Near my office, there’s a bridge that passes over a wide drainage channel with a meandering creek running down one side.  When I walk over that bridge to one of our usual lunchtime haunts, I almost always stop to take a look over the side to catch a glimpse of the wildlife below.  It’s common to see ducks paddling through the deeper puddles, cranes stalking among the rushes, and schools of little fish circling in the shallow green water.

(Can you find the crane?)

One day, I spotted a turtle swimming along  just beneath the walkway, its head just visible out of the water.  Over the next couple weeks, a few more members of this little turtle clan appeared.  Sometimes they were swimming in lazy circles around the rocks at the side of the creek.  Other times, they would sun themselves on the sloping concrete above the rocks.  For a few of us who frequented that bridge, stopping to check on the turtles became something of a ritual.  We were a little disappointed when we couldn’t spot them.

Rain comes only sporadically in the coastal desert climate of Orange County.  When the rains come, though, water runs out from the hills and the surrounding neighborhoods, collecting here and there in streams and rivulets on its way to the ocean.  From my office, I can watch as the drainage channel turns over the course of an hour or so from a little trickle to a raging torrent, forty yards wide and at least several feet deep.  Debris that has collected all along the channel over the course of weeks and months gets picked up and carried downstream.  When it’s all over, great drifts of brush and logs swept down by the storm pile up around the footings of the bridge.  The area in the middle of the channel is flattened and gouged by the sudden flood.

I remember the day the rains came to visit the turtles.  It was a grand storm — the kind that howls and beats against my office windows and fills the channel nearly to the brim.  The next day, I walked over the bridge and surveyed the scene.  I think I secretly hoped that the turtles had sensed the rising waters and wandered up on the sides to escape the coming flood.  When I looked over the edge of the bridge, I half expected to see the turtles wandering along in the muddy water like half-dazed survivors of some terrible disaster.  But they were nowhere to be seen.
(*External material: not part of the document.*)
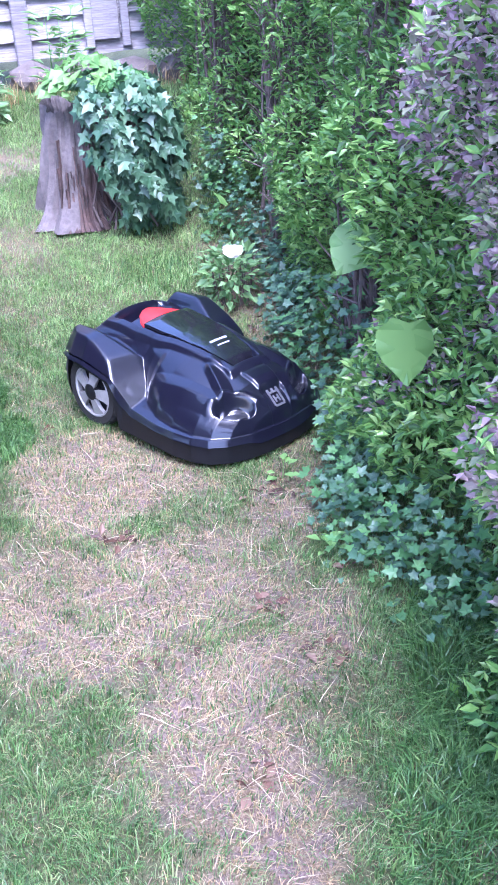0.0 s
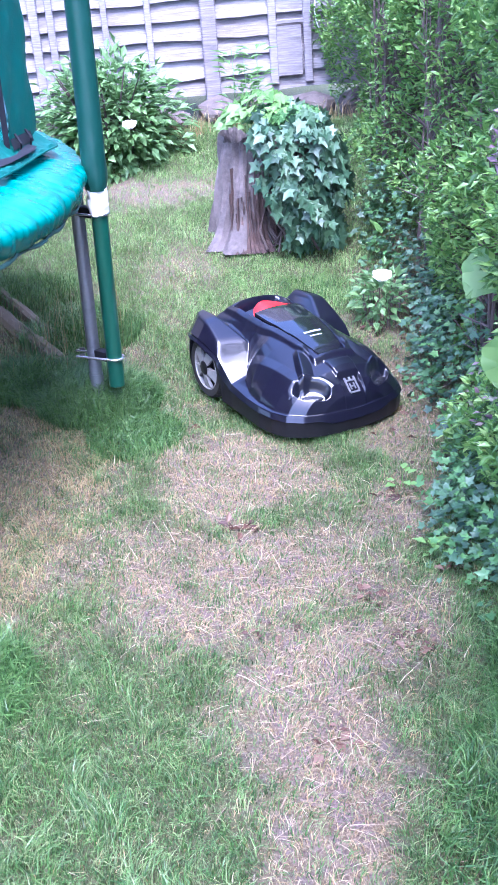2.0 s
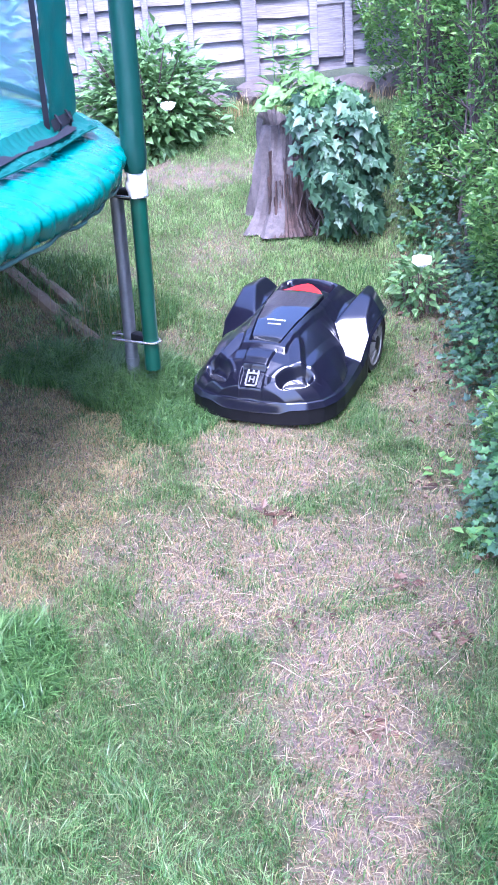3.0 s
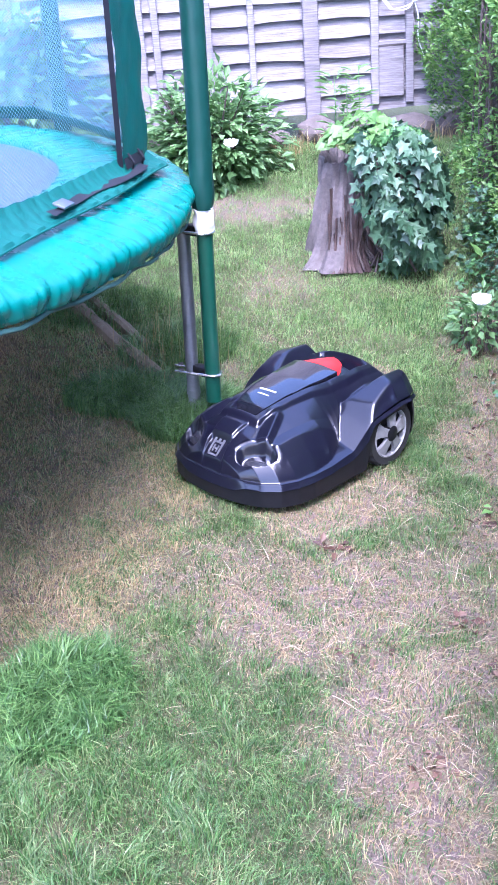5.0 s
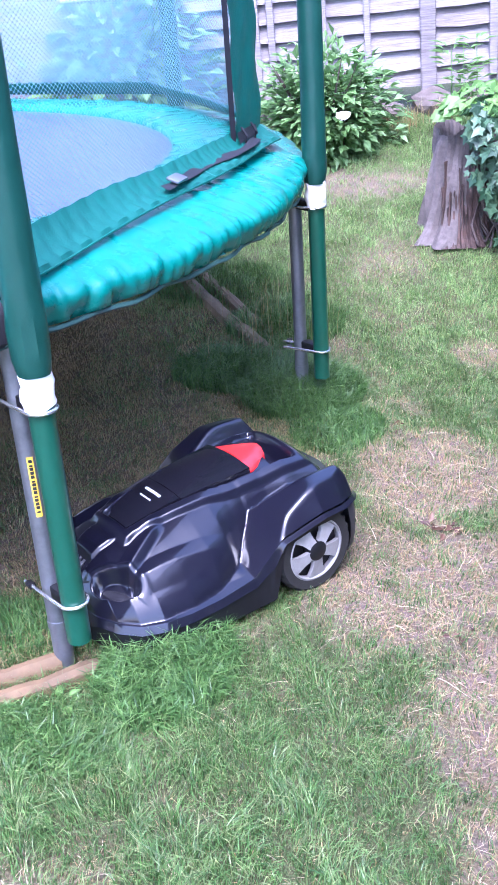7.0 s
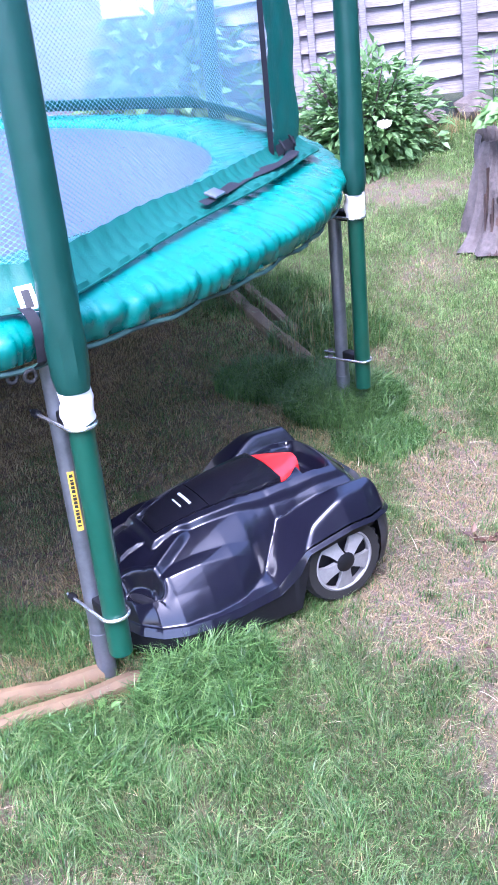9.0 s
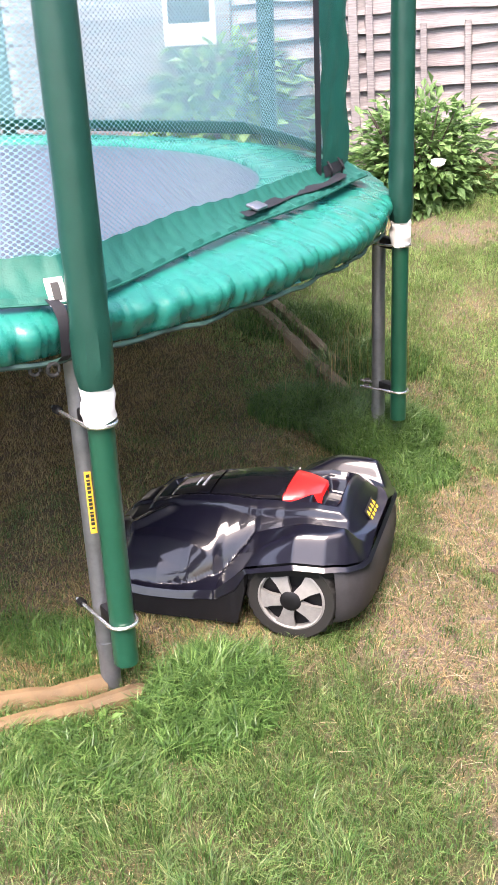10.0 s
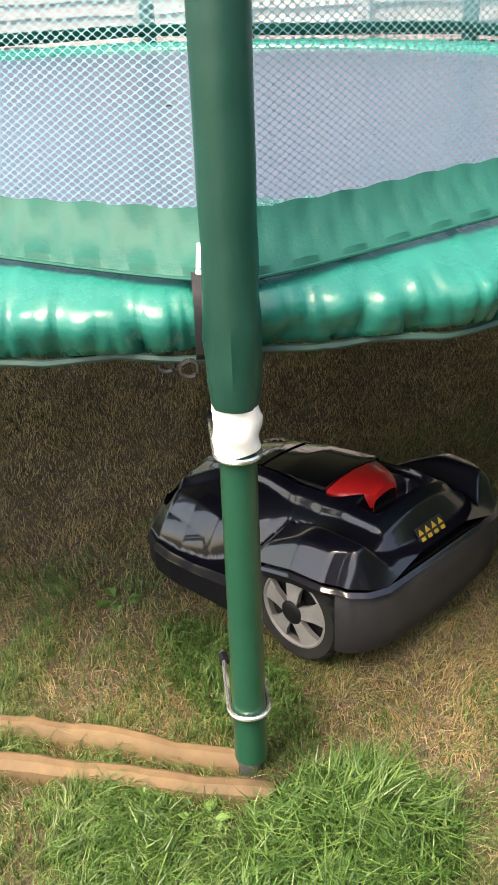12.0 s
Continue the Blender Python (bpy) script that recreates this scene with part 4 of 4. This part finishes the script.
def shell_z(x, y):
    """Height of the mower's cover: a long central body, two angular wheel arches and a low deck between them."""
    ax = np.abs(x)
    w = half_width(y)
    ze = np.interp(y, E_Y, E_Z)
    zc = np.interp(y, C_Y, C_Z)
    # low deck
    deck = np.minimum(ze + 0.30 * np.clip(w - ax, 0, 1), ze + 0.030)
    # central body
    wb = np.interp(y, B_Y, B_X)
    u = np.clip(ax / wb, 0, 1)
    soft = np.interp(y, arr(-0.36, -0.05, 0.1, 0.362), arr(0.50, 0.50, 0.60, 0.66))
    body = ze - 0.01 + (zc - ze + 0.01) * (1 - u ** 2.1) ** soft
    body = np.where(ax < wb, body, ze - 0.05)
    # wheel arches: the least of several slanting planes, with rounded edges
    planes = [
        0.288 - 0.20 * np.clip(ax - 0.20, 0, 1) + 0.04 * (y + 0.20),
        0.284 - 1.30 * (y + 0.135) - 0.30 * (ax - 0.2),
        0.287 - 0.50 * (y + 0.205) - 0.10 * (ax - 0.2),
        ze + 0.006 + 1.7 * np.clip(w - ax, -1, 1),
        0.205 + 1.35 * (ax - 0.135),
        0.205 + 1.9 * (y + 0.352)]
    arch = -np.log(sum(np.exp(-190 * p) for p in planes)) / 190
    top = np.maximum(deck, body)
    z = np.log(np.exp(330 * top) + np.exp(330 * arch)) / 330
    # raised surround of the lid, and the bed the lid lies in
    edge = lid_half(y)
    inside = smooth01((y + 0.305) / 0.03) * (1 - smooth01((y - 0.222) / 0.02))
    z = z + 0.013 * inside * (1 - step(ax - edge - 0.026, 0.010))
    z = z - 0.016 * inside * (1 - step(ax - edge, 0.006)) * smooth01((y + 0.27) / 0.02) * (1 - smooth01((y - 0.204) / 0.012))
    # hollow behind the stop button
    z = z - 0.045 * (1 - step(ax - 0.082, 0.02)) * (1 - step(y + 0.205, 0.02)) * smooth01((y + 0.272) / 0.016)
    # wedges that run from beside the lid down to the lamps
    sh = 0.092 + 0.42 * np.clip(y - 0.14, 0, 1)
    front = smooth01((y - 0.13) / 0.05) * (1 - smooth01((y - 0.262) / 0.02))
    z = z + 0.017 * front * np.clip(1 - np.abs(ax - sh) / np.where(ax > sh, 0.018, 0.040), 0, 1)
    hip = 0.190 + 0.16 * np.clip(0.14 - y, -0.2, 0.2)
    z = z + 0.012 * smooth01((y + 0.0) / 0.03) * (1 - smooth01((y - 0.24) / 0.05)) * np.clip(1 - np.abs(ax - hip) / 0.032, 0, 1)
    # lamp hollows under a brow
    lx, ly = (ax - 0.134) / 0.058, (y - 0.296 + 0.50 * (ax - 0.134)) / 0.032
    d = np.sqrt(lx ** 2 + ly ** 2)
    z = z - 0.036 * (1 - smooth01((d - 0.62) / 0.36)) + 0.003 * np.exp(-((d - 1.15) / 0.16) ** 2) * (ly < 0.2)
    # hood over the nose plate
    nose = 1 - step(ax - 0.040 - 0.10 * np.clip(0.31 - y, 0, 1), 0.006)
    z = z - 0.014 * nose * smooth01((y - 0.302) / 0.008) * (1 - 0.5 * smooth01((y - 0.318) / 0.04))
    z = z + 0.009 * nose * smooth01((y - 0.228) / 0.03) * (1 - smooth01((y - 0.300) / 0.006))
    fade = smooth01((0.362 - y) / 0.012)
    return np.maximum(z * fade + ze * (1 - fade), ze - 0.002)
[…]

For the next couple weeks, I would stop a little longer than usual on my way over the bridge to see if I could spot the turtles.  The ducks came back the next day and the little fish gradually reappeared, but those turtles never came back, and neither did any of their kin.  But really, would it have been better if a new little family of turtles showed up?  They would go on living their little turtle lives, unaware of the doom lurking just around the corner.  It would be just a matter of time before death rode in on a dark cloud.

Then recently, I read this in Ecclesiastes:

“For what happens to the children of man and what happens to the beasts is the same; as one dies, so dies the other. They all have the same breath, and man has no advantage over the beasts, for all is vanity.”  Ecc. 3:19.
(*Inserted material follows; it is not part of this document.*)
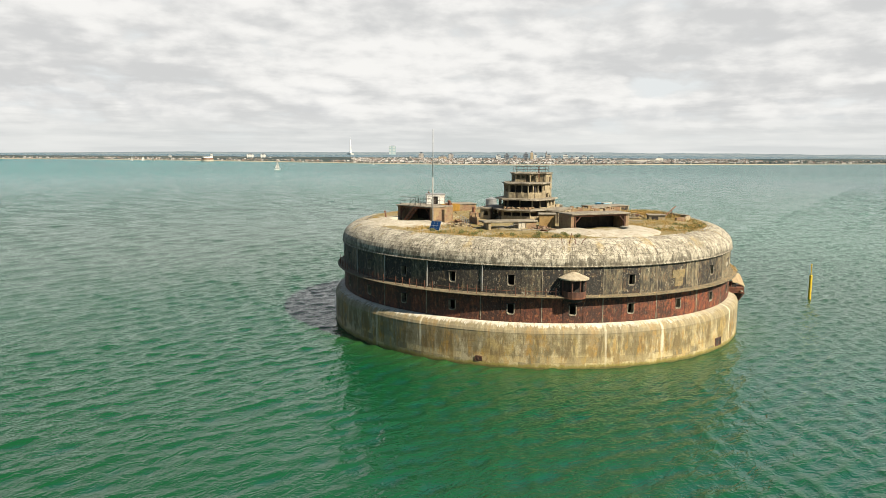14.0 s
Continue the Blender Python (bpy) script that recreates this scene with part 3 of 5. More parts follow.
# ---- sea and far shores ----
def build_sea():
    """One sheet of sea, fine round the fort and coarse far out, heaved by many small trochoidal wind waves."""
    az = np.radians(np.concatenate([np.arange(-190.0, 25.0, 0.22), np.arange(25.0, 170.0, 0.55)]))
    r, radii = 21.0, []
    while r < 4990:
        radii.append(r)
        r += 0.27 if r < 130 else 0.27 + (r - 130) * 0.005 if r < 500 else 2.12 + (r - 500) * 0.03
    radii = np.array(radii + [4990.0])
    R, A = np.meshgrid(radii, az, indexing="ij")
    X, Y = R * np.cos(A), R * np.sin(A)
    cell = np.maximum(R * np.where((A > radians(25)), 0.0096, 0.00384), np.gradient(radii)[:, None] + 0 * A)
    q = np.random.default_rng(5)
    DX, DY, Z = np.zeros_like(X), np.zeros_like(X), np.zeros_like(X)
    for i in range(70):
        if i < 46:      # short wind waves
            lam, steep, where = 1.0 * (3.0 / 1.0) ** (i / 45), 0.024, 1.0
        else:           # longer waves of the open water
            lam, steep, where = 3.4 * (8.0 / 3.4) ** ((i - 46) / 23), 0.014, np.clip((R - 32) / 60, 0.0, 1.0) * (1.0 + 1.6 * np.clip((R - 140) / 140, 0.0, 1.0))
        lam *= q.uniform(0.92, 1.08)
        way = radians(108 + q.normal(0, 29))
        k = 2 * math.pi / lam
        amp = steep / k * np.clip(lam / cell / 2.0 - 0.8, 0, 1) * where
        ph = k * (X * math.cos(way) + Y * math.sin(way)) + q.uniform(0, 6.28)
        gust = 1 + 0.5 * np.sin(X * q.uniform(-0.04, 0.04) + Y * q.uniform(-0.04, 0.04) + q.uniform(0, 6.28))
        Z += amp * gust * np.cos(ph)
        DX -= amp * gust * math.cos(way) * np.sin(ph)
        DY -= amp * gust * math.sin(way) * np.sin(ph)
    V = np.stack([X + DX, Y + DY, Z], -1).reshape(-1, 3)
    nr, na = X.shape
    i, j = np.meshgrid(np.arange(nr - 1), np.arange(na), indexing="ij")
    jj = (j + 1) % na
    F = np.stack([i * na + j, (i + 1) * na + j, (i + 1) * na + jj, i * na + jj], -1).reshape(-1, 4)
    me = bpy.data.meshes.new("sea")
    me.vertices.add(len(V))
    me.vertices.foreach_set("co", V.ravel())
    me.loops.add(F.size)
    me.loops.foreach_set("vertex_index", F.ravel())
    me.polygons.add(len(F))
    me.polygons.foreach_set("loop_start", np.arange(0, F.size, 4))
    me.polygons.foreach_set("loop_total", np.full(len(F), 4))
    me.update(calc_edges=True)
    me.validate()
    me.polygons.foreach_set("use_smooth", np.ones(len(F), dtype=bool))
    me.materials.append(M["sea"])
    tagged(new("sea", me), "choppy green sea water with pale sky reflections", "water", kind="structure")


build_sea()


def shore(name, label, a0, a1, dist, height, depth, seed, steps=150, mat="land"):
    """Low land along a coast: bearings in degrees, distance and height as functions of the bearing."""
    bm = bmesh.new()
    rows = []
    prof = [(0.0, -0.5), (0.010, 0.9), (0.035, 1.3), (0.06, 0.06), (0.10, 0.16), (0.16, 0.30), (0.28, 0.52), (0.5, 0.80), (0.8, 1.0), (1.0, 0.6)]
    for i in range(steps + 1):
        a = a0 + (a1 - a0) * i / steps
        d, h = dist(a), height(a)
        end = min(1.0, i / 9, (steps - i) / 9) ** 0.7
        row = []
        for s, k in prof:
            p = rad(a, d + s * depth)
            if s <= 0.035:
                z = k
            else:
                rough = 0.30 * noise.noise((p.x * 0.006 + seed, p.y * 0.006, s * 3)) + 0.16 * noise.noise((p.x * 0.04, p.y * 0.04, seed))
                z = 1.5 + h * k * (0.9 + rough) * end
            row.append(bm.verts.new((p.x, p.y, z)))
        rows.append(row)
    for p, q in zip(rows, rows[1:]):
        for k in range(len(prof) - 1):
            bm.faces.new((q[k], p[k], p[k + 1], q[k + 1]))
    return tagged(part(name, bm, mat, None, label), kind="structure", category="coast")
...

All is vanity — so true for those hapless turtles living in the channel.  The same creek that sustained their lives eventually would wipe them out in an act of sudden devastation.  But the point of that verse is that the man and beast fares the same here on the earth.  We’re all just turtles in a channel, awaiting the inevitable visit from death.  Youth and health may make our bodies feel permanent, but that permanency is an illusion.  Life here under the sun is a fatal condition.

But that’s not the whole story, of course.  Life under the sun is vanity, but the life to come in God’s presence is “fullness of joy” and “pleasures forevermore.”  Psalm 16:11.  And if we belong to Jesus, God promises that all things in this otherwise vain life ultimately will work for our good.  Rom. 8:28.  Even the floods that inevitably will come, and even the one that eventually will sweep us away.